» Given problem
Faithfully return all lines, omitting every embedded picture.

» Dataset section

_ _ _ _ _ _ _

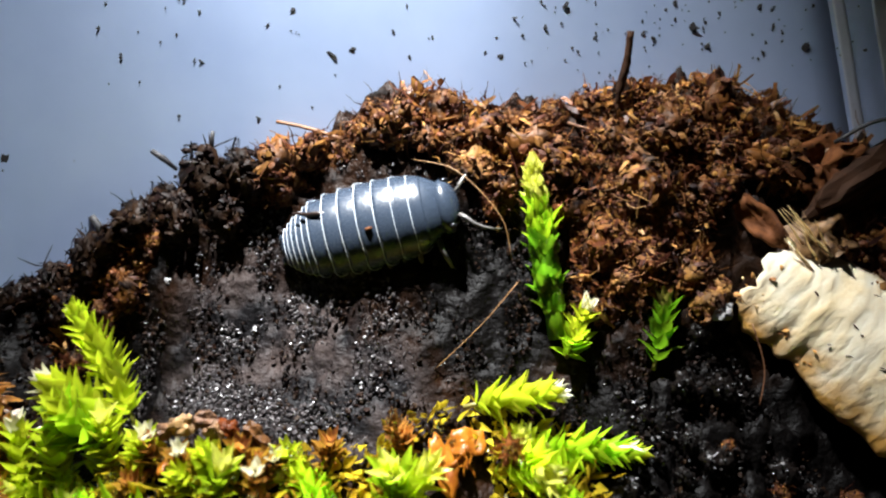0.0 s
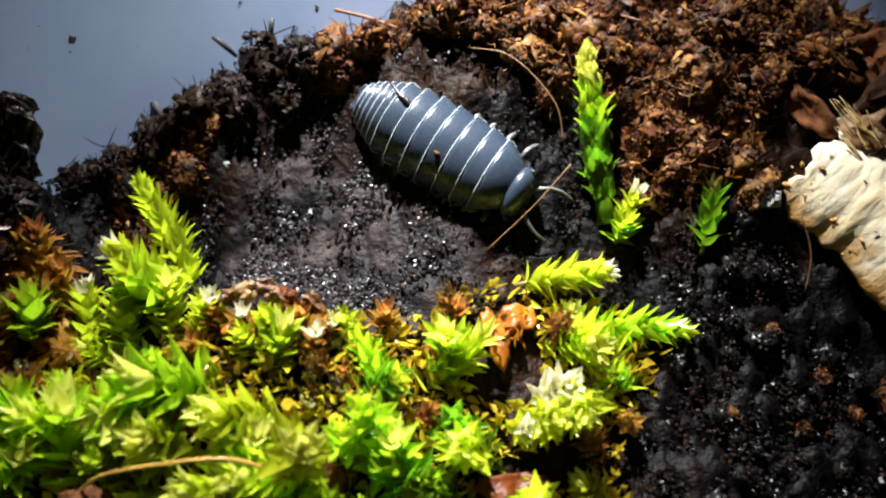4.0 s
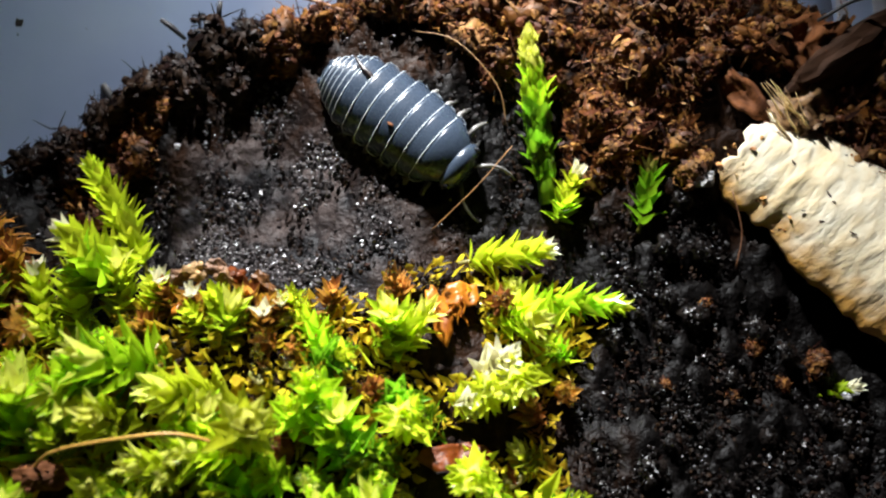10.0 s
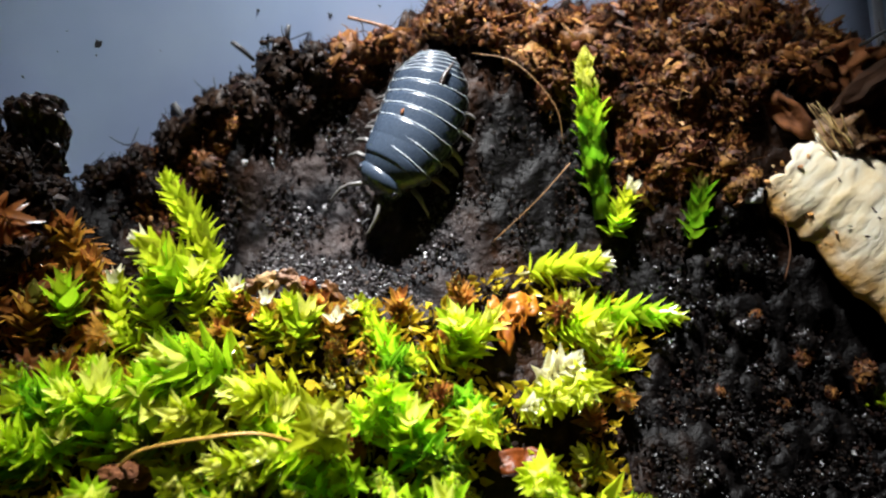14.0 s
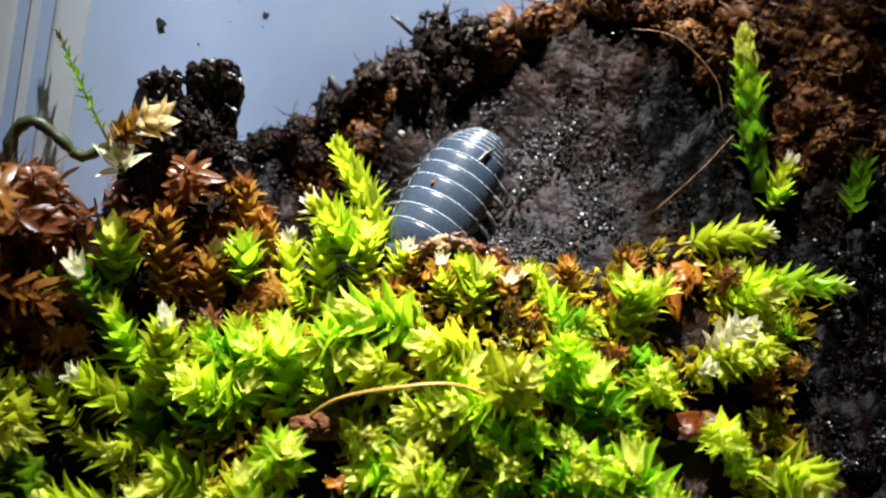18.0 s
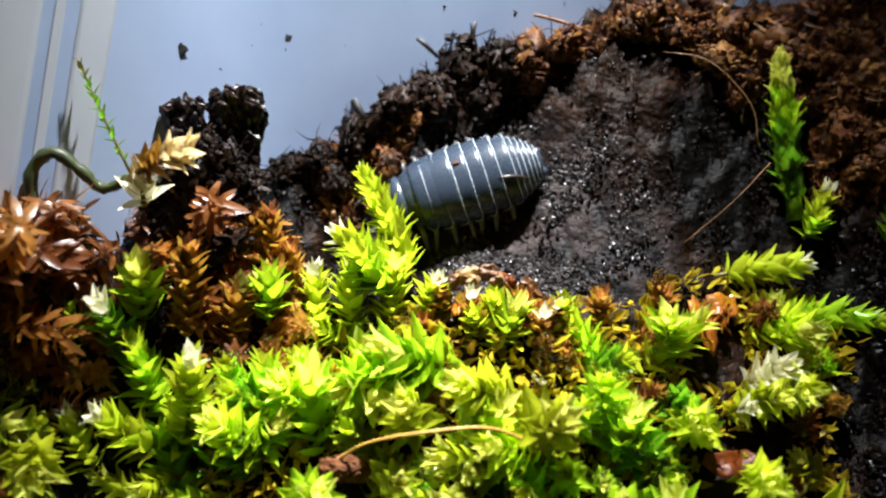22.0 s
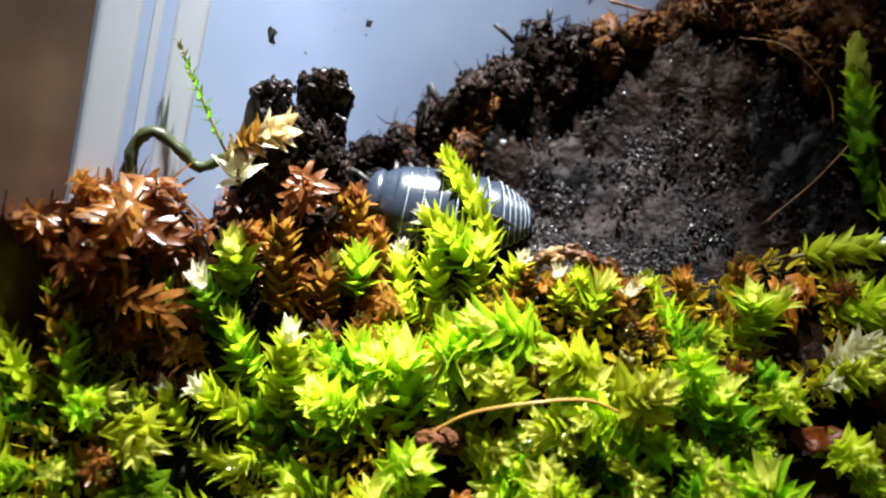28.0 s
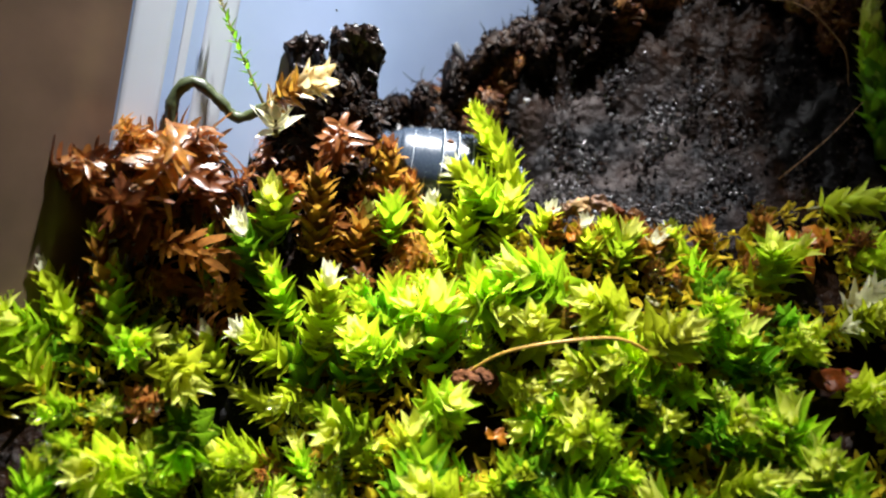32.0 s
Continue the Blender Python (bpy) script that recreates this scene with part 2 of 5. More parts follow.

_ _ _ _ _ _ _

» Correct answer
0.0 s
4.0 s
10.0 s
14.0 s
18.0 s
22.0 s
28.0 s
32.0 s
Continue the Blender Python (bpy) script that recreates this scene with part 2 of 5. More parts follow.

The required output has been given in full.